Most moms struggle with patience. I am no exception and I boldly confessed that weakness in The Passionate Mom. I have studied, prayed and diligently tried to master patience. I have even turned to quotes from wise sages for inspiration as you can see below. If you struggle with patience too, you can consider this a leg up on your research. Feel free to copy my homework about why I need to grow patience.
1. Patience will make you wiser.
“Patience is the companion of wisdom.” —Augustine
Impatience has led me to make unwise parenting decisions. For example, I have often chosen to rescue my kids rather than patiently watch them fail. My children, in return, learned how to use this to their advantage. The scene would play out like this: One of my kids would have a paper or project, and sit there stumped. Soon it would get late, and I would get impatient and frustrated with the time. Finally, I’d jump in to help. Maybe even more than help. Definitely more than help. My impatience interfered with a lesson my son or daughter needed to learn. I should have let my child fail. Then he or she would have learned to work at it a little harder. Wisdom dictates that I discipline myself and patiently let my child work it out rather than jump to the rescue. (click to tweet)
2. Patience will calm conflict.
“A hot-tempered person stirs up conflict, but the one who is patient calms a quarrel.” —Proverbs 15:18
I can be hot-tempered, and it has stirred up conflict in my home. Actually, my temper is more quirky than hot. I can let a lot roll off my shoulders, and then I hit a wall. When that happens, my patience evaporates and my temper goes from a comfortable 72 degrees to 110 in seconds flat. At other times my patience is like my car keys—I lose it often, and then I find it in the strangest places. I can lose my patience over a dozen silly things and then be super patient with something else. The regrettable reality is that many times I have created stress in my home over things that could have been settled more efficiently with patient words and a calm, objective demeanor. It causes me great pain to think about that.
3. Patience will circumvent sorrow.
“If you are patient in a moment of anger, you will escape a hundred days of sorrow.” —Chinese proverb
Even as I write this, I am amazed and ashamed that I am not better at being patient. Just today, one of my children successfully pushed a button that sent my husband and me into an impatient exchange of words. Looking back, I think the child knew exactly what he was doing, and we didn’t. Children learn how to work their parents. This is especially true of younger siblings who get the benefit of watching their older brothers and sisters succeed and fail in their efforts to sway their parents.

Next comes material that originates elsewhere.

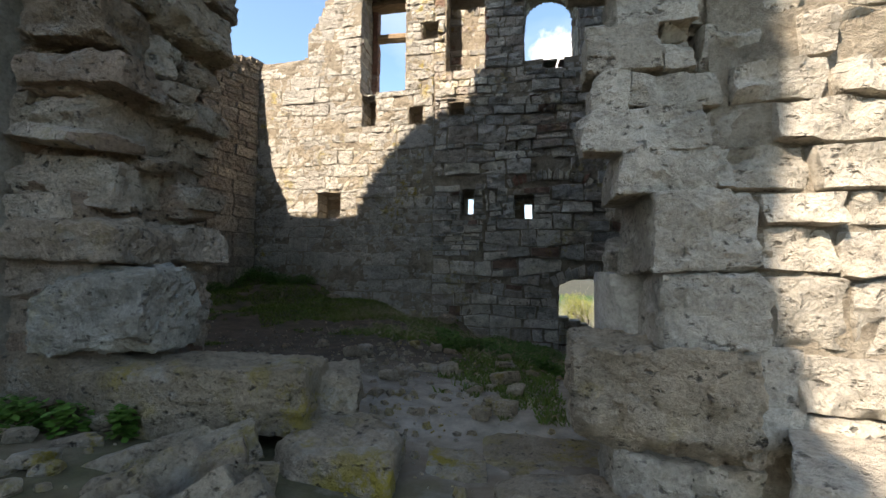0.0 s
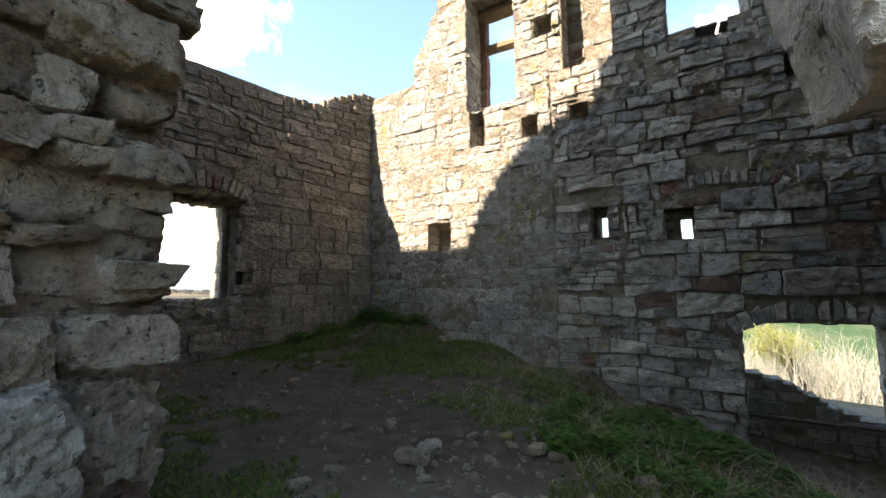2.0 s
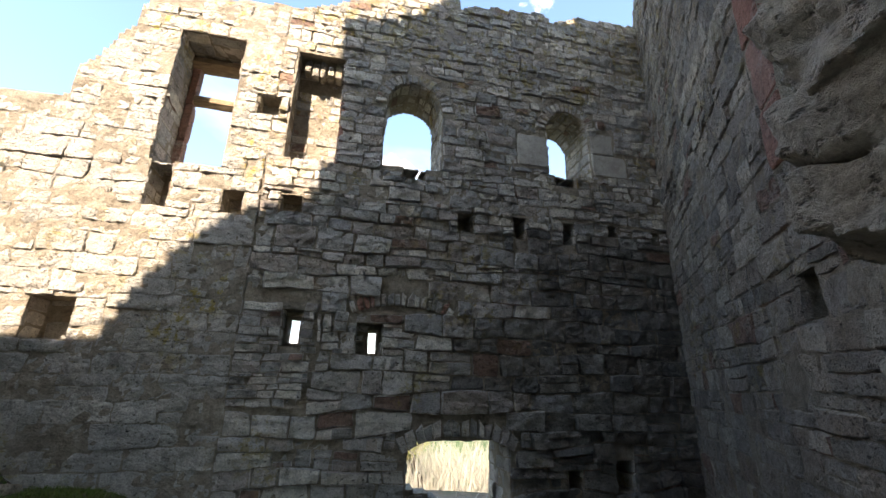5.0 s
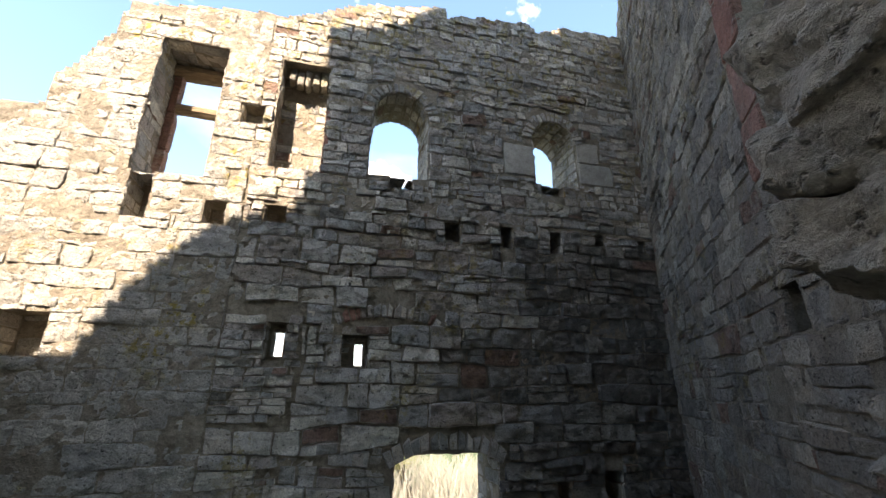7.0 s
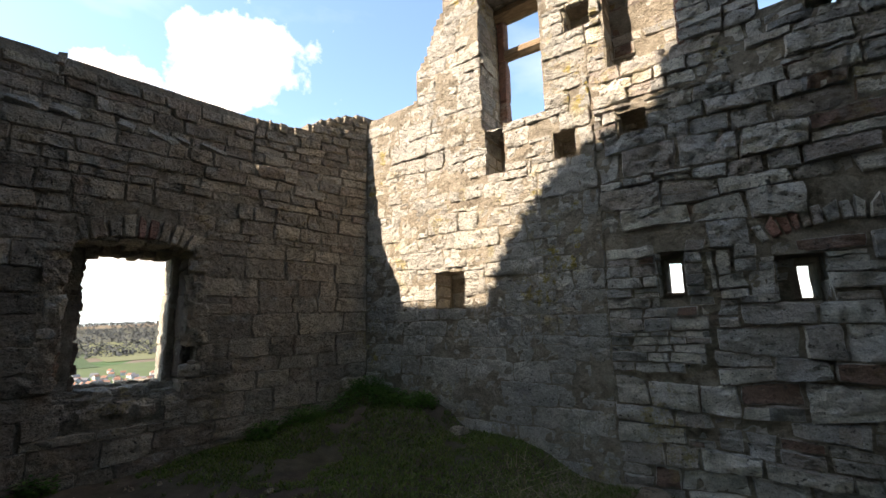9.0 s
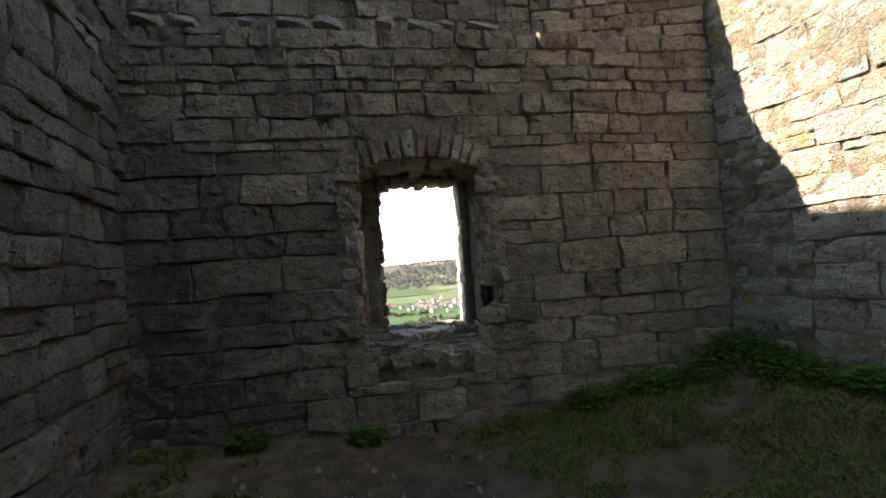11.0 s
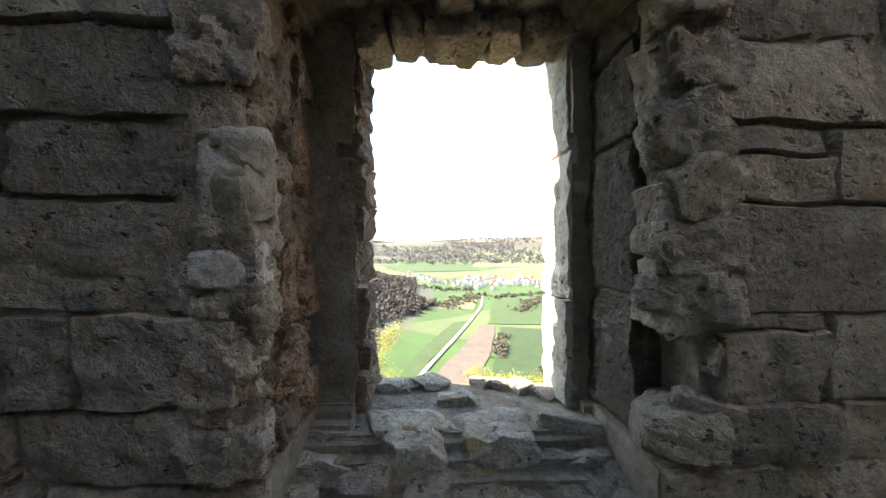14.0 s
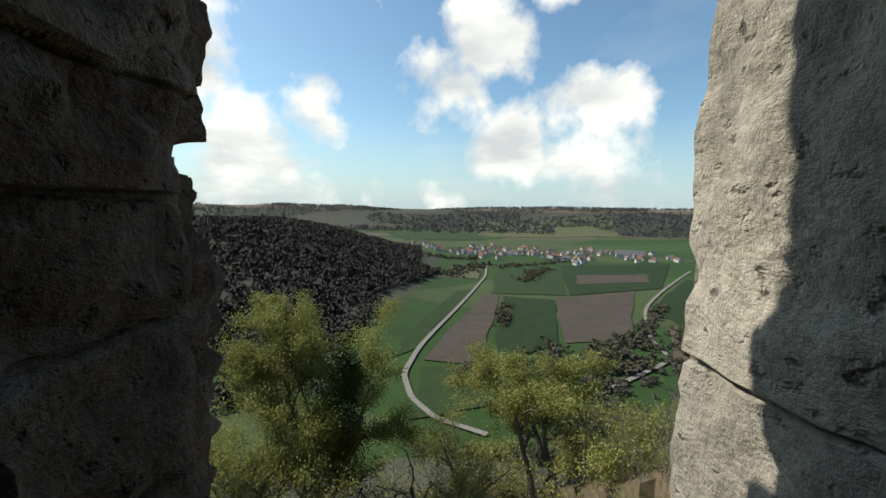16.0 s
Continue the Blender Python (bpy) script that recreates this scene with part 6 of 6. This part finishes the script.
def tree(x, y, top, width, leaves, mat, label, leaf=(0.07, 0.13), stems=1, ivy=0, bare=False, bark=None):
    """A forked trunk with tapering limbs, twigs, and a ragged crown of many small leaves."""
    z = land(x, y) - 0.1
    tall = top - z
    root = new("tree")
    root.location = (x, y, z)
    tv, tf, tips = [], [], []

    def grow(p, d, length, r, depth):
        steps_n = 4 if depth < 3 else 3
        for k in range(steps_n):
            d2 = (d + Vector((rng.gauss(0, 0.16), rng.gauss(0, 0.16), rng.gauss(0.03, 0.1)))).normalized()
            q = p + d2 * (length / steps_n)
            r2 = r * 0.88
            tube(tv, tf, p, q, r, r2, 6 if depth < 2 else 4)
            if depth >= 2:
                tips.append((q, depth))
            if depth < 4 and (k > 0 or depth > 0):
                for _ in range(1 if depth < 3 else 2):
                    side = Vector((rng.gauss(0, 1), rng.gauss(0, 1), rng.uniform(-0.1, 0.7))).normalized()
                    grow(q, (d2 * 0.55 + side * 0.8).normalized(), length * rng.uniform(0.42, 0.62), r2 * 0.55, depth + 1)
            p, d, r = q, d2, r2

    for s in range(stems):
        lean = Vector((rng.gauss(0, 0.22 if stems > 1 else 0.08), rng.gauss(0, 0.22 if stems > 1 else 0.08), 1)).normalized()
        grow(Vector((rng.gauss(0, 0.15 * stems), rng.gauss(0, 0.15 * stems), 0)), lean, tall * 0.62, 0.03 * tall / (1 + 0.5 * (stems > 1)), 0)
    high = max(p.z for p, _ in tips)
    wide = sorted(math.hypot(p.x, p.y) for p, _ in tips)[int(len(tips) * 0.93)]
    sx, sz = width * 0.85 / wide, tall / high
    mesh_ob("trunk", [(v[0] * sx, v[1] * sx, v[2] * sz) for v in tv], tf, bark or m_bark, root)
    if not bare:
        verts, faces = [], []
        for _ in range(leaves):
            p, _d = rng.choice(tips)
            c = Vector((p.x * sx, p.y * sx, p.z * sz)) + Vector((rng.gauss(0, 0.16), rng.gauss(0, 0.16), rng.gauss(0, 0.14)))
            if c.z > tall or c.z < 0.1 * tall:
                continue
            f = Vector((rng.gauss(0, 1), rng.gauss(0, 1), rng.gauss(0, 1))).normalized()
            g = f.orthogonal().normalized()
            s = rng.uniform(*leaf)
            k = len(verts)
            verts += [tuple(c - f * s * 0.5), tuple(c + g * s * 0.3), tuple(c + f * s * 0.5), tuple(c - g * s * 0.3)]
            faces.append((k, k + 1, k + 2, k + 3))
        mesh_ob("crown", verts, faces, mat, root, False)
    if ivy:
        verts, faces = [], []
        for _ in range(ivy):
            h = rng.random() ** 0.8 * tall * 0.86
            rad = width * 0.2 * (1.1 - 0.7 * h / tall) * abs(rng.gauss(0.7, 0.35))
            g = rng.uniform(0, 2 * math.pi)
            c = Vector((rad * math.cos(g), rad * math.sin(g), h))
            f = Vector((rng.gauss(0, 1), rng.gauss(0, 1), rng.gauss(0, 0.6))).normalized()
            o = f.orthogonal().normalized()
            s = rng.uniform(0.06, 0.1)
            k = len(verts)
            verts += [tuple(c - f * s * 0.5), tuple(c + o * s * 0.4), tuple(c + f * s * 0.5), tuple(c - o * s * 0.4)]
            faces.append((k, k + 1, k + 2, k + 3))
        mesh_ob("ivy", verts, faces, m_ivy, root, False)
    return tagged(root, label, "tree")


FINE = (0.045, 0.095)
tree(-20.0, 4.9, -0.5, 5.0, 66000, m_spring, "ivy-grown tree with fresh yellow-green leaves", FINE, ivy=16000)
tree(-20.6, 3.3, -0.1, 3.8, 42000, m_spring, "tree in yellow-green spring leaf on the castle slope", FINE, stems=2)
tree(-18.6, 12.1, -2.2, 5.4, 72000, m_spring, "broad bush of pale yellow-green spring leaves", FINE, stems=4)
tree(-18.6, 0.9, -2.0, 4.2, 20000, m_spring, "slender tree just coming into leaf", FINE, stems=2)
tree(-16.4, 14.4, -2.6, 3.0, 1500, m_spring, "grey almost bare tree on the slope", FINE, stems=2)
tree(-15.6, 15.2, -3.2, 3.2, 12000, m_spring, "small tree coming into pale leaf", FINE, stems=2)
tree(-19.4, 9.2, -4.3, 3.4, 16000, m_spring, "tangled shrub with sparse spring leaves", FINE, stems=4)
tree(-17.0, 13.2, -3.6, 4.2, 18000, m_spring, "tangled shrub with sparse leaves on the slope", FINE, stems=4)
tree(-17.8, 2.6, -3.2, 4.4, 26000, m_spring, "leafy shrub under the taller trees", FINE, stems=4)
tree(-24.5, -2.5, -3.4, 5.6, 16000, m_spring, "tree in thin spring leaf further down the slope", stems=2)
tree(-19.0, 7.4, -5.2, 3.0, 400, m_spring, "bare dark branching shrub on the slope", FINE, stems=3)
tree(-22.0, 9.8, -6.2, 5.0, 12000, m_spring, "shrub in thin spring leaf down the slope", stems=4)


def thicket(name, centre, spread, count, tall, mat, label, width=0.012):
    """Dry upright brush: many thin bent stems."""
    verts, faces = [], []
    for _ in range(count):
        x, y = rng.gauss(centre[0], spread[0]), rng.gauss(centre[1], spread[1])
        p, h = Vector((x, y, land(x, y))), rng.uniform(*tall)
        d = Vector((rng.gauss(0, 0.34), rng.gauss(0, 0.34), 1)).normalized()
        w = width
        for k in range(4):
            q = p + d * h / 4
            tube(verts, faces, p, q, w, w * 0.75, 3)
            d = (d + Vector((rng.gauss(0, 0.16), rng.gauss(0, 0.16), 0))).normalized()
            if k:
                e = (d + Vector((rng.gauss(0, 0.6), rng.gauss(0, 0.6), 0.2))).normalized()
                tube(verts, faces, q, q + e * h * 0.22, w * 0.6, w * 0.3, 3)
            p, w = q, w * 0.75
    return tagged(mesh_ob(name, verts, faces, mat), label, "brush", kind="stuff")


thicket("dry_brush", (4.6, 22.5), (3.2, 2.0), 1800, (0.9, 2.3), m_twig, "pale dry brushwood and tall grass outside the doorway")
thicket("dry_brush", (-18.2, 8.0), (1.6, 4.2), 1300, (1.0, 2.8), m_twig, "pale dry brush between the trees on the slope", 0.009)
tree(3.6, 19.6, 1.3, 2.8, 9000, m_spring, "green shrub in the sun outside the doorway", leaf=(0.03, 0.055), stems=3)
thicket("dry_brush", (-13.2, 11.6), (1.4, 1.7), 700, (0.8, 2.0), m_twig, "grey dry brush below the window wall", 0.008)
tree(-13.6, 11.2, -4.4, 3.4, 9000, m_spring, "low leafy shrub on the slope below the window", FINE, stems=4)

My child read me today, made some innate calculations, and gambled that this would be a good time to get his way. He knew I was wearing thin on the subject at hand, and that if I lost my patience, he might succeed. Well, he did succeed with me; however, his father overheard the exchange and interceded by overriding me and vetoing my son’s proposal. My son, knowing he was halfway there, did not give up. The result was a three-way discussion that, as I said, ended in an impatient exchange between my husband and me—in front of my child.
Children learn from watching us—for good or for bad. We must model the virtues we want to instill. If we don’t, the exact opposite will occur. If they watch us enough times, we will be watching them lose their patience for hundreds of days to come, and that will bring much sorrow.